Bu Defa Tepki Kime? Bu haksız ve hadsiz karara gerek Dünya’dan gerek Türkiye’den gelen tepkiler elbette ki memnuniyet verici olsa da Hükümet yetkililerinin ve Tayyip Erdoğan’ın bu tepkisi, 30 0cak 2009 tarihinde Davos Gazze oturumundaki ‘ONE MINUTE’ çıkışını hatırlattı. Aynı oturumda Erdoğan’ın, Şimon Peres’e “Siz öldürmeyi çok iyi bilirsiniz” diyerek salonu terk etmesi o günlerde çok konuşulmuş ve Tayyip Erdoğan adeta bir kahraman ilan edilmişti ancak Davos’tan sonra yaptığı açıklama satır satır şöyleydi: “Herhangi bir şekilde ne İsrail halkını, ne Cumhurbaşkanı Peres’i ne de Musevi halkını hedef almadım. Benim burada tavrım moderatöre olmuştur. Toplantı moderatörüne karşı bir tepki ortaya koydum!”

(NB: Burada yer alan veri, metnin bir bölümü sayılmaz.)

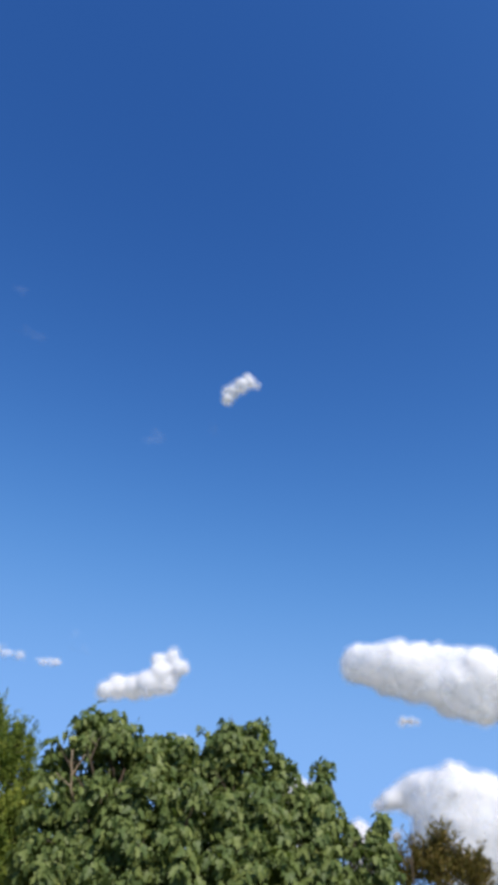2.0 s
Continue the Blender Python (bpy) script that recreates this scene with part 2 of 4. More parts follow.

Ayrıca daha yakın zamanda Cumhurbaşkanı Erdoğan’ın, “İsrail’e olan ihtiyacımızı kabul etmeliyiz” sözü, AKP’li Bakan Ömer Çelik’in, “İsrail devleti ve halkı dostumuzdur” demesi, yine 10 kişinin şehit edildiği Mavi Marmara’daki saldırıya ilişkin, Tayyip Erdoğan’ın “Oraya giderken bana mı sordunuz?” çıkışı ve yine bizzat Tayyip Erdoğan’ın katılımı ile gerçekleştirilen coca cola fabrikası açılışı henüz hafızalarda tazeliğini korurken şimdi bu çıkışların nereye varacağı merak konusu oldu.